The topic of fracture complexity is commonly evoked when discussing hydraulic fracturing of unconventional reservoirs. In this context, it is typically considered beneficial to successful stimulation, as it provides increased surface area, relative to single planar fractures. However, in the near-wellbore region (NWR), this same fracture complexity, commonly referred to as tortuosity, can be detrimental to successful placement of fluid and proppant. In the extreme, if not properly identified and mitigated, fracturing stages may need to be abandoned which leads to unstimulated sections of the wellbore and reduced completions efficiency. Yet, the ability to adequately quantify this phenomenon during stimulation remains limited.

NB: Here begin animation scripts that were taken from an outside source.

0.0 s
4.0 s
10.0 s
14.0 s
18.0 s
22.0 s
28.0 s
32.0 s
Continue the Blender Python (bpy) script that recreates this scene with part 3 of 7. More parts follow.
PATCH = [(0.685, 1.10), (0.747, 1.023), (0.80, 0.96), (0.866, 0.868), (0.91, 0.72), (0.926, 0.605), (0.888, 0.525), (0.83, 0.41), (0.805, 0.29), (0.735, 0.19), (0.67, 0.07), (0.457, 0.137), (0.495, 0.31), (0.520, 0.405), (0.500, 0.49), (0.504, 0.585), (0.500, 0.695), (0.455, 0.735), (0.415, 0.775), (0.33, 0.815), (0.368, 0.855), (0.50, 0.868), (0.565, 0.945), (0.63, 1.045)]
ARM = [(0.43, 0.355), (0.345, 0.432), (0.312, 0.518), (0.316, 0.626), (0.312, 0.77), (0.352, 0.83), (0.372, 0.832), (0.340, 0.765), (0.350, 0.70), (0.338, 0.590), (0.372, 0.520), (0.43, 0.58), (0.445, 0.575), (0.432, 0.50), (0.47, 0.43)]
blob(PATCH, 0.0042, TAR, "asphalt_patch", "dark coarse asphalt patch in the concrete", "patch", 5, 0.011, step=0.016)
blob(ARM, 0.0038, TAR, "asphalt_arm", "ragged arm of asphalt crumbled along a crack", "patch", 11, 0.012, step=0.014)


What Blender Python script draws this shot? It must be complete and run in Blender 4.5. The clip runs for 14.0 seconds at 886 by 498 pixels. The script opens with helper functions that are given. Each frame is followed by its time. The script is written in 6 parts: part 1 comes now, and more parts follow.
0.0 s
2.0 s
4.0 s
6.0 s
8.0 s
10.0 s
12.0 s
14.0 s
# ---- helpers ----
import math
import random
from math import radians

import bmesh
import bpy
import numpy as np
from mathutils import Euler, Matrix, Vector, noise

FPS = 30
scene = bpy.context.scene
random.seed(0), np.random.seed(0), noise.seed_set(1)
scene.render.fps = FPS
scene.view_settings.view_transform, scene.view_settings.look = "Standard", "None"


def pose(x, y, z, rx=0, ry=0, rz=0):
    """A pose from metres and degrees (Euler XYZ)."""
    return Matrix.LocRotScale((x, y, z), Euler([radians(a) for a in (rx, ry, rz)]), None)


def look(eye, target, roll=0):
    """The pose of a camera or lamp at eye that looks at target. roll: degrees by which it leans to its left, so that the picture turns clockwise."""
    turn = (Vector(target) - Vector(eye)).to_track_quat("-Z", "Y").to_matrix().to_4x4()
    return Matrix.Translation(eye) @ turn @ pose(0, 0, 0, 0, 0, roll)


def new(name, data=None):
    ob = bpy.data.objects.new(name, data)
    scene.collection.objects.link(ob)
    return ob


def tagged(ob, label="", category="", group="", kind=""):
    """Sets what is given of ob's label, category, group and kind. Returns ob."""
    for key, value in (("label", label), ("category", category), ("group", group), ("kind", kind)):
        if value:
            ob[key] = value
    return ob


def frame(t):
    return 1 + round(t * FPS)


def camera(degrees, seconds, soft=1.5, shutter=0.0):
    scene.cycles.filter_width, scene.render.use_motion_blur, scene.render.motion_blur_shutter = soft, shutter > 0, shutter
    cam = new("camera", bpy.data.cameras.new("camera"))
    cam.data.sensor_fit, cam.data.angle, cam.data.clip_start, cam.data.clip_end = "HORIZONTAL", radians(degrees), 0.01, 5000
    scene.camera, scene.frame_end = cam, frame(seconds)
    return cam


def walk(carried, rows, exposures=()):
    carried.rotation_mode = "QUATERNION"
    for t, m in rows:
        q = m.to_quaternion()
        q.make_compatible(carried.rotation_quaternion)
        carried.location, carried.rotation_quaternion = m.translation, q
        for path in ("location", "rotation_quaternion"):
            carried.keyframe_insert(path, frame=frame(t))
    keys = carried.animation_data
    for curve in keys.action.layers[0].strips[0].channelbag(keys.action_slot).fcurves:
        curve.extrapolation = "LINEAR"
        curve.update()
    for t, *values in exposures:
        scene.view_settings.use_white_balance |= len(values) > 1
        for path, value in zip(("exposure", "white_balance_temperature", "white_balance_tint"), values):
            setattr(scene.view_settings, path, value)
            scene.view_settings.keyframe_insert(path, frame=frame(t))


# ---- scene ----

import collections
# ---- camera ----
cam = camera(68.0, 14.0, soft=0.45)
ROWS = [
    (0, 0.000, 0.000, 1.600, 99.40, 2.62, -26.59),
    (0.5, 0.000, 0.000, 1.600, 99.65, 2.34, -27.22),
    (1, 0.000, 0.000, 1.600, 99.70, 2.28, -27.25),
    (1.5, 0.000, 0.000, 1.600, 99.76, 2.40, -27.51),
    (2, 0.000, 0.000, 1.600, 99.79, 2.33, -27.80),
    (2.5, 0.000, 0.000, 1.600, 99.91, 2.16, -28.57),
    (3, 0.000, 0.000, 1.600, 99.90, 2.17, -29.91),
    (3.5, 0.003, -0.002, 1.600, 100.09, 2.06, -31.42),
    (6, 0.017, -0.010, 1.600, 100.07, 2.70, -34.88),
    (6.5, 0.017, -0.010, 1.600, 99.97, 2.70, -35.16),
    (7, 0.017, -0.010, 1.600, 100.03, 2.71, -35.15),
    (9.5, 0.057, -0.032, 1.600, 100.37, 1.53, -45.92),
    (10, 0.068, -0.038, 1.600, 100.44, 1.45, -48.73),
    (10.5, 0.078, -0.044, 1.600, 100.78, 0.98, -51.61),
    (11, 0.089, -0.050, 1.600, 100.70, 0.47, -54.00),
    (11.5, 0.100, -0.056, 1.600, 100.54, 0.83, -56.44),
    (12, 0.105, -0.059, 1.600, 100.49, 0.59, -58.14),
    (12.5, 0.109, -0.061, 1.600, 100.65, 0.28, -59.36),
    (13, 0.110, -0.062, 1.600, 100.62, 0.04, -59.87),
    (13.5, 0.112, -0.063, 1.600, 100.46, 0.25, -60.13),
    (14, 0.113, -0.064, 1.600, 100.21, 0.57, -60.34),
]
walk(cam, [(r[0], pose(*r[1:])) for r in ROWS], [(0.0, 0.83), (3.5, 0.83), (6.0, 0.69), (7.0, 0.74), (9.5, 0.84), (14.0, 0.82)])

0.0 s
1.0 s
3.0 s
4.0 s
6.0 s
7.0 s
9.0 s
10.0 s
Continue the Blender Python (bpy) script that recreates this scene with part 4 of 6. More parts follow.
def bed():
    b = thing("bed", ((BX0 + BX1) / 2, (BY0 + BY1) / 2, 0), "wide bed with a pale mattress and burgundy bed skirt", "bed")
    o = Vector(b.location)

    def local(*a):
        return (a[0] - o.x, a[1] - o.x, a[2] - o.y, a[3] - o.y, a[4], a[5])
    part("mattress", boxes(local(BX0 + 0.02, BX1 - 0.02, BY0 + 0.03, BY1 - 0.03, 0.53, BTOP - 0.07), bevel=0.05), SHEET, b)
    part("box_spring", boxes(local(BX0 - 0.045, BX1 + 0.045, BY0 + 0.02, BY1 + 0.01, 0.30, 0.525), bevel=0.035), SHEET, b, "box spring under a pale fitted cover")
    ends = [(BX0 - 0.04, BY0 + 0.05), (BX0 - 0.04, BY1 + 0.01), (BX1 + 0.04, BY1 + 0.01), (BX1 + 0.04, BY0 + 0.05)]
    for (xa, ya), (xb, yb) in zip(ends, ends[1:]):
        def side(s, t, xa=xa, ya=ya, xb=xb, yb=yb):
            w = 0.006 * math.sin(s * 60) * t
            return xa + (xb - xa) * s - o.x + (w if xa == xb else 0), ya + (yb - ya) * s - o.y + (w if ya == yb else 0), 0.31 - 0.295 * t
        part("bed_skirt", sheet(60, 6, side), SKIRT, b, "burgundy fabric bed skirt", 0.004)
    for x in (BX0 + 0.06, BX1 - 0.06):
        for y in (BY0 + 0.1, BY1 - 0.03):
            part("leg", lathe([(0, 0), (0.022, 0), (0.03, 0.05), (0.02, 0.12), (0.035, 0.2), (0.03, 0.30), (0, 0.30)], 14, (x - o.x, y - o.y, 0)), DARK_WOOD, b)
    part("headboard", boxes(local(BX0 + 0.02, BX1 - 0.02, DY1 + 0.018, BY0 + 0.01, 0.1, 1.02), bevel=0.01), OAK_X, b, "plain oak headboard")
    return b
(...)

In this paper, we show how modern diagnostic techniques can be leveraged to provide insight into this critical region. Specifically, we combine interpretations from both fiber optic distributed acoustic sensing (DAS) and external downhole pressure gauges (BHG) to improve the characterization of the NWR. This project was executed during the stimulation of a horizontal well located in the Wolfcamp formation within the Midland Basin. We first review observations from the external cemented in place fiber and the external pressure gauges.
The second section presents an investigation of fracturing net pressures trends identified with external pressure gauges. We apply traditional Nolte-Smith fracture diagnostics to analyze fracture propagation and near-wellbore proppant dynamics. The net-pressure investigation reveals that even in unconventional reservoirs, Nolte-Smith diagnostic plots are applicable, when external pressure gauges are available. We show that near-wellbore proppant screen-outs identified by the Nolte-Smith plot are independently identified by Distributed Acoustic Sensing (DAS) data.
In the third section we have attempted to develop a process to quantify near-wellbore tortuosity, where machine learning (ML) algorithm(s) were utilized to estimate the friction pressure induced by near-wellbore tortuosity. The training, testing and validation needed for machine learning algorithm(s) were based on utilizing DAS data, downhole gauge data, pumping schedule and post fracturing reports. The studies indicate that friction pressure due to tortuosity is initially high within the transient rate period and decreases to stable values later within the stage. The validation studies show promising performance of ML algorithm(s) for near-wellbore friction pressure estimation, even without downhole gauge data as inputs. It is expected that with further development of ML algorithms needing limited training data shall allow development of diagnostic tools for better prediction of bottom hole treating pressures in wells without the need of acquiring high frequency downhole data.
The paper also makes an attempt to validate the application of Nolte-Smith plot in unconventional reservoirs, especially in characterizing the NWR. Additionally, fluid communication between stages highlights the importance of the NWR on ensuring stage isolation. Finally, the applied ML algorithm for near-wellbore tortuosity pressure estimation is shown to have a reasonable generalization performance, which may serve as a diagnostic tool for completion optimization.